A force d'entendre les intellectuels qui glosent dans les médias sur la crise, l'immigration, les problèmes en veux tu en voilà. ils en appellent à l'histoire à la culture, aux analyses sociologiques, ad nauseam. Je me demande si l'on ne devrait pas apprendre à désapprendre. A force de s'encombrer le cerveau de croyances, de systèmes de penser, d'idées philosophiques prêtes à porter, je me demande comment avoir un esprit neuf. Comment s'étonner chaque jour, chaque seconde de la vie qui passe, des joies et bonheurs simples? Comment aimer mieux et plus? Comment vivre avec les autres sans les étiqueter à la moindre seconde?
"Un intellectuel assis va moins loin qu'un con qui marche" disait Audiard. Qu'avons nous fait de cette sagesse? Ne devrions nous pas devenir, redevenir des explorateurs ignorants. J'espère qu'il va se passer quelque chose dit le jeune mousse à son capitaine embarquant pour la première fois en mer. Quelle belle et magnifique ambition. Jacques Rancière envoies nous le maitre ignorant qu'il nous enseigne l'art du désapprentissage.
Désapprendre n'est-il pas la base de toute nouvelle empreinte? Mais comment faire? Peut-on décider de laisser de côté ses souvenirs? Sa langue maternelle? Puis je ne plus la parler? Est-il possible de l'oublier?
Comment avoir été et devenir encore tout neuf? Peut-on s'interdire de faire référence à ce que nous aimons? Aux préférences qui nous constituent? Rien n'est moins sur, à moins de se plonger dans un environnement lointain et étranger. Si apprendre est un processus d'intériorisation, alors désapprendre est-il un processus d'extériorisation? Il faudrait tout dire et tout partager pour le désapprendre?

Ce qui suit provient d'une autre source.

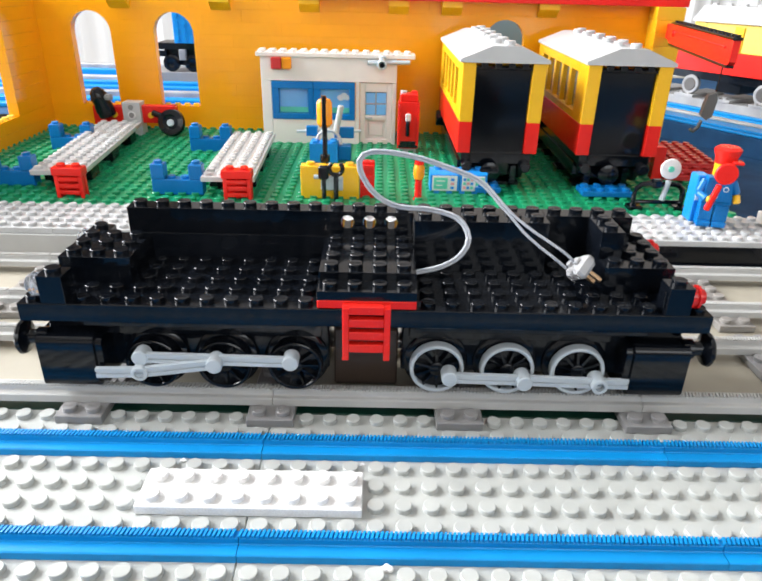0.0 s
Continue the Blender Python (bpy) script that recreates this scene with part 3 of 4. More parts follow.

Comment nait l'oubli? Pourquoi est-il une consolation du futur qui arrive à nous tout frais, doté de toutes les possibilités? Désapprendre passe par l'oubli de ce qui nous tire vers le passé. C'est ouvrir de nouvelles gammes de réactions. Désapprendre c'est alors se prendre d'affection pour ce qui vient, que l'on ignore et que l'on espère. Désapprendre est donc une posture qui nous projette demain. car l'on ne sait rien de demain.